Our basement remodel is progressing, although things have slowed down a bit. We figured the rapid pace of the first two weeks would have to end, and, in typical contractor (or maybe it's just my luck), the drywall subs who said they'd be here at 9 on Saturday showed up at 11, and thus, didn't finish. The said they'd be back at 8 on Monday to do the last bits. Again, their idea of a start time seems to be 11. Now, had they said, "We'll be back Monday" and not given a specific time, I'd have been fine with it, but when someone says 8, I expect them at 8—or a phone call. Of course, the contractor had no idea they weren't there, or that they'd specified a time.
And so we wait. Kind of like the writing game. We write query letters and wait to hear from agents. And now, it's even harder, since many agents seem to be turning to the "if I'm interested, I'll respond." How do we know our painstakingly crafted query letter ever made it to the agent's inbox?
Last spring, a writing colleague had mentioned my name to her agent, and in June, the agent contacted me about a possible project. After several back-and-forth emails, I sent her a sample of my work. She said she'd get back to me 'soon.' Which, after a couple of 'sorry for the delay' emails, stretched into September.
I was delighted that she offered representation, and went ahead with writing the three chapters she requested. I sent them to her in early October. She got back to me within two weeks (things tend to move faster when you move from 'prospective client' to 'client'), and wanted revisions, which I wrote and resubmitted. By now it was early November.

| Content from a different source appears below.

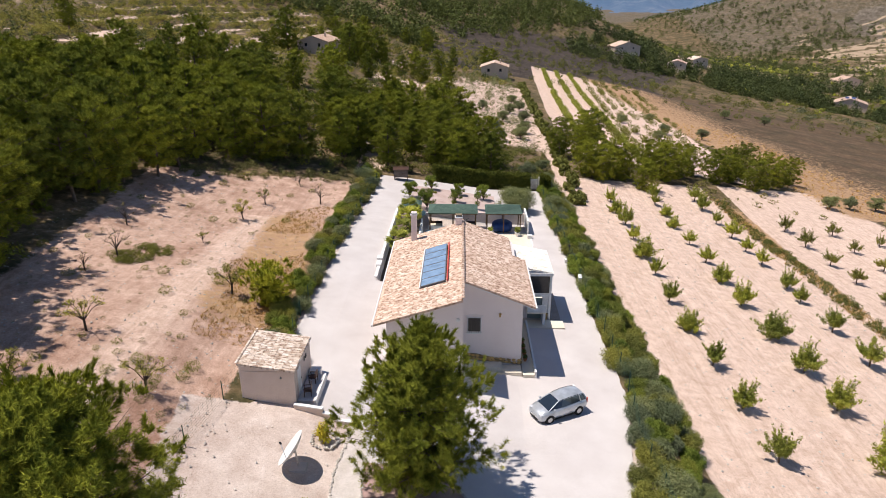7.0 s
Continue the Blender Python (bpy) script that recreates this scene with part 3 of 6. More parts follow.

Bottom line. She liked the revisions, and sent them to the publisher on November 16th. At this point in the writing business, the writer no longer has control. It's a matter of waiting, because it's now up to the editor to decide if she likes the proposal and the sample chapters. I'm right back in the 'not a client' position, and have to rely on my agent to decide when it's appropriate to follow up.
And so I wait. I hate to put energy into writing anything more, or even plotting more, of my proposed book, since it's a different kind of venture, and if the editor doesn't want it, I can't take it anywhere else, so why spend time on it until I know it's a go.
Meanwhile, I continue to work on my previous WIP, which is drawing nearer 'the end' although I have no clue whether it'll ever find a home. But the Hubster's been reading daily pages, and he wants to know what happens next, so I guess I'll keep writing. I want to know too!